On Tuesday, she sends the New Yorker a cartoon and occasionally sketches one based on the news.

For her senior thesis, Montague created a bold and purposely provocative digital art project called “Cyber Black Girl.” But most of the cartoons she submits to the New Yorker don’t directly address race relations. The main characters are always black, but their concerns are broad.

In one, a little girl sits next to a stuffed bunny and reads a book titled, “How to Teach Your Parents Sustainability.”

In another, two children stand next to a man tied to a chair. The caption reads, “Now show him projected sea levels on his golf course.”

She started sketching that one on the back of a cardboard box.

Montague says that sometimes when she’s drawing, she has her doubts about whether anyone will be able to relate.

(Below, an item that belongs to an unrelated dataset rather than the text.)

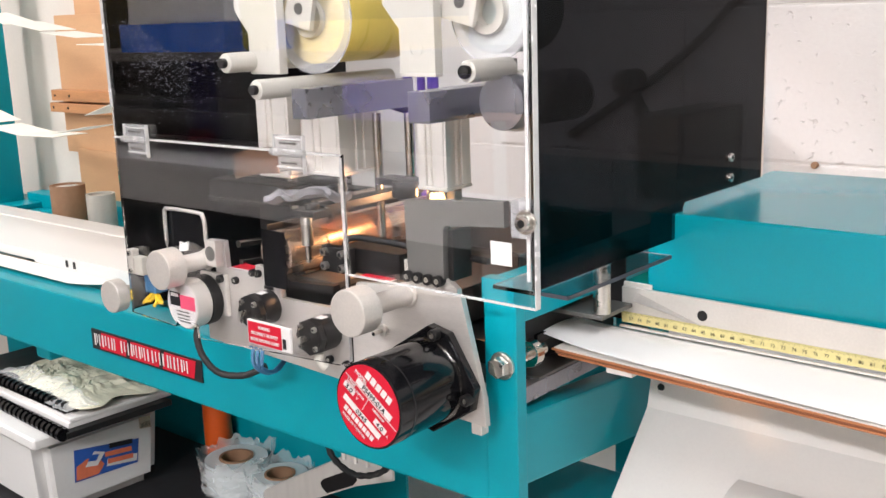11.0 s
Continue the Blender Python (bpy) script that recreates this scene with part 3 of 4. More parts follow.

She questions whether it will be too hyper-specific to her life.

But then it runs, she says, and she hears from people who tell her they put it up on their desk at work or on their fridge at home.

“That’s wild to me,” she says. “That little pieces of me are in the wild.”

Montague says what she has learned more than anything in the past year — and yes, it has barely been a year since that first cartoon was published — is that people aren’t that different.

“It’s made me realize,” she says, “we’re all a lot more similar.”

Her cartoons are a reflection of her. But, it turns out, they are also a reflection of us.